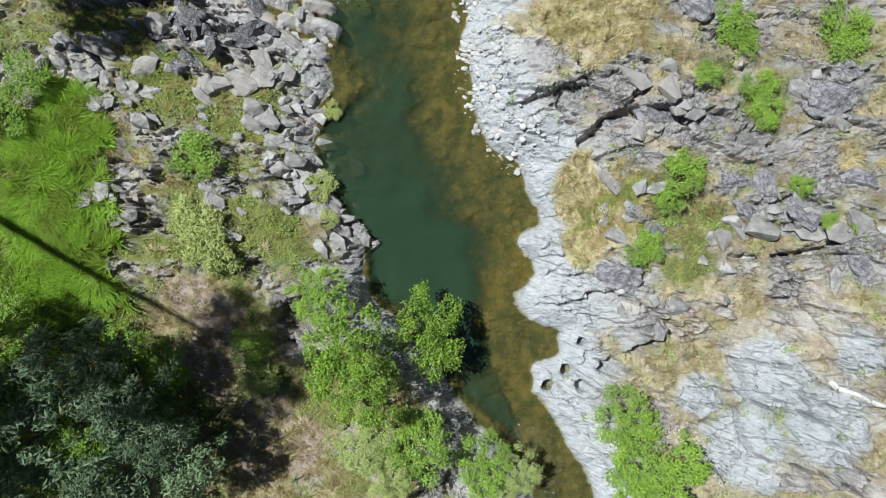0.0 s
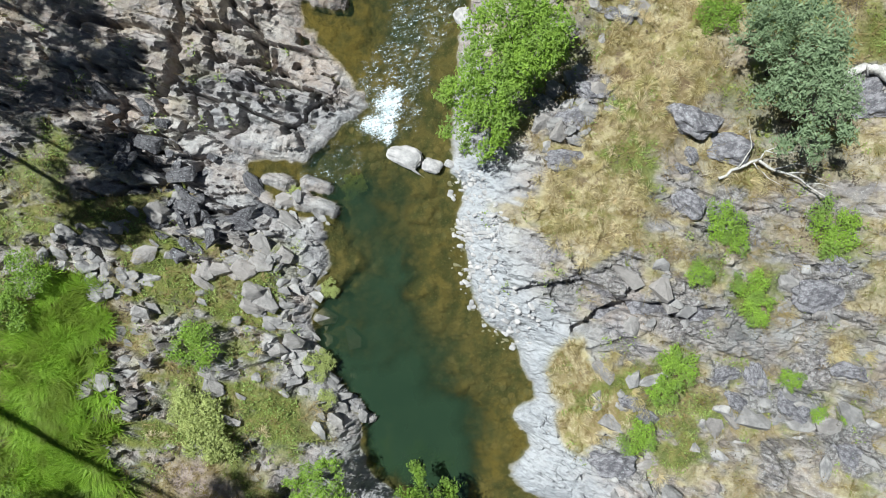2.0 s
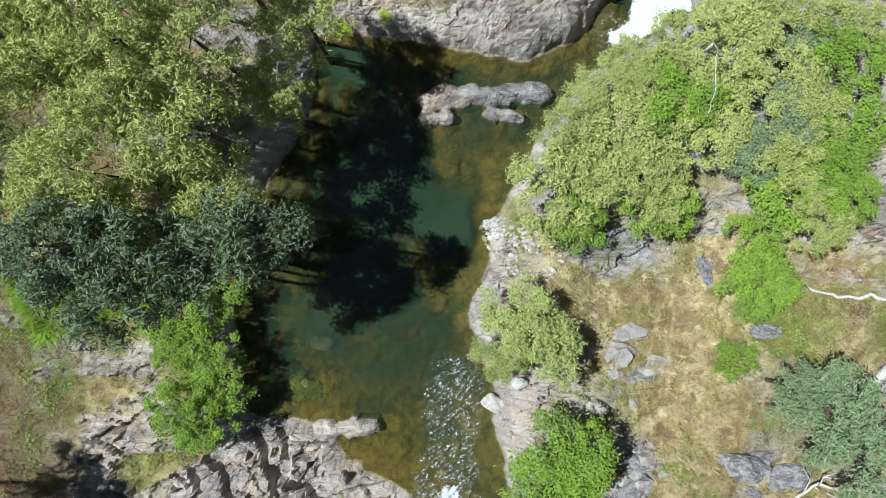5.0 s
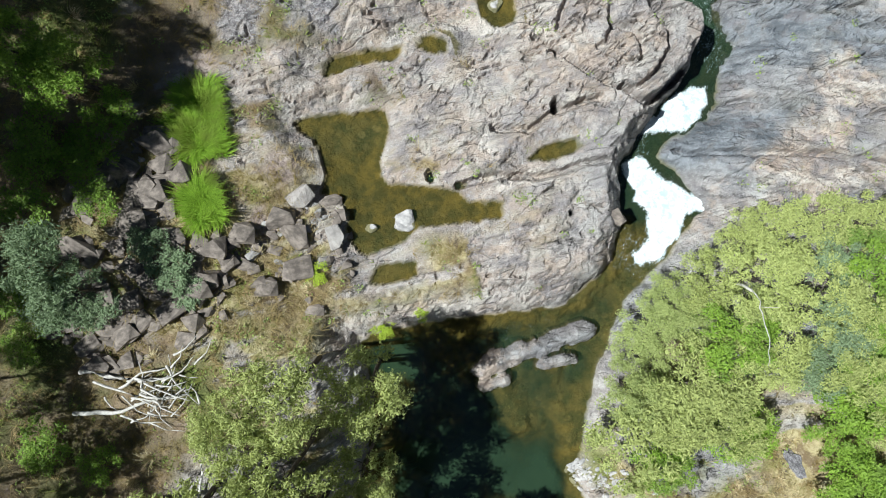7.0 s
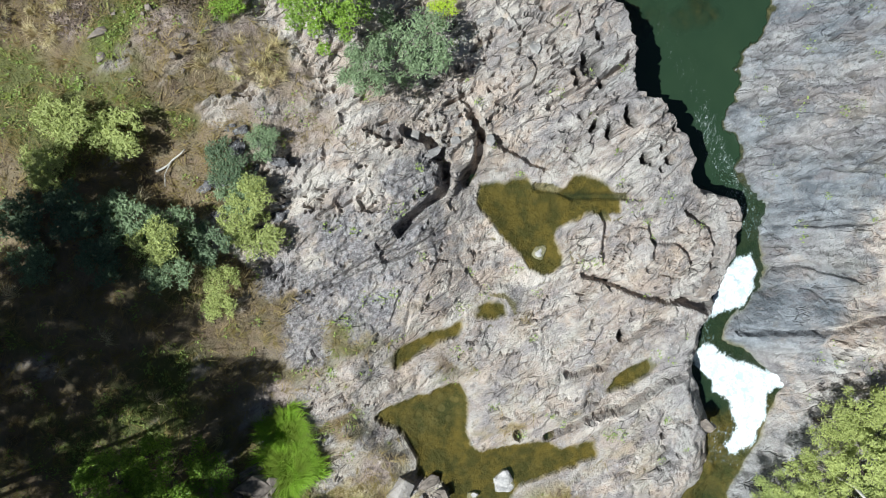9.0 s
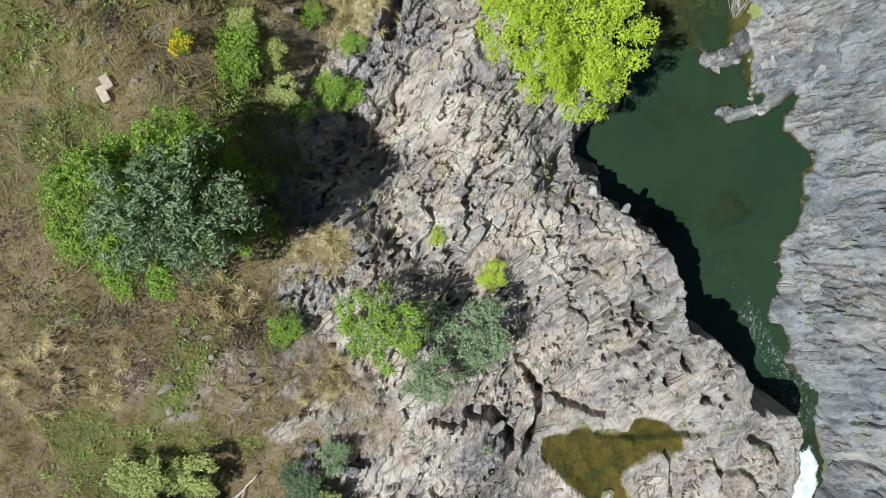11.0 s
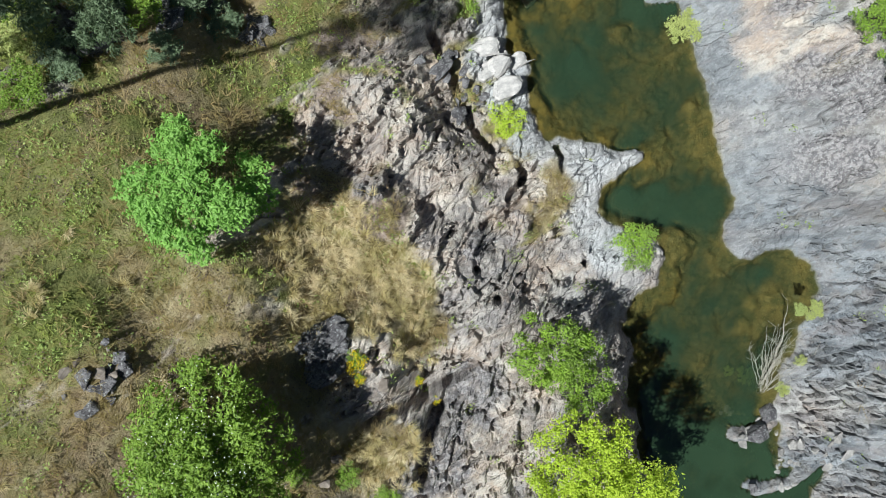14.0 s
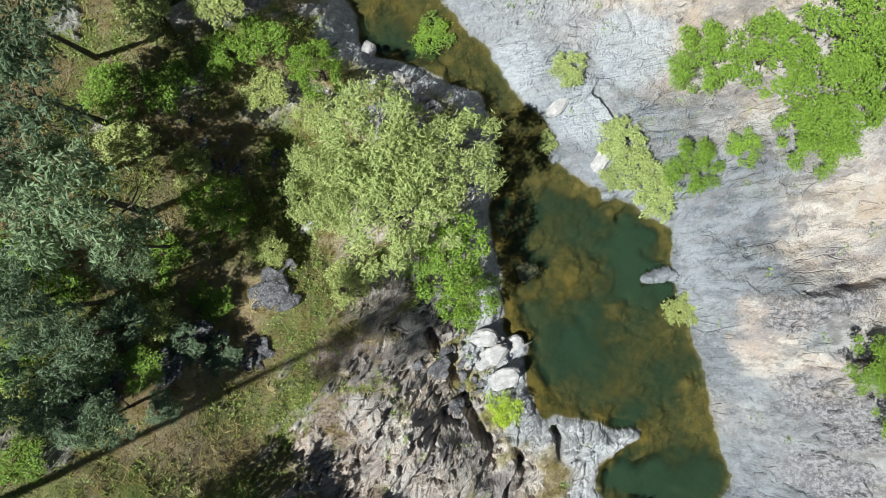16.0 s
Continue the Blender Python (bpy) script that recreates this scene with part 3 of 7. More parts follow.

####################

Exercise directions. Pictures in the data above should not be copied; transcribe everything else exactly.

Full solution.
0.0 s
2.0 s
5.0 s
7.0 s
9.0 s
11.0 s
14.0 s
16.0 s
Continue the Blender Python (bpy) script that recreates this scene with part 3 of 7. More parts follow.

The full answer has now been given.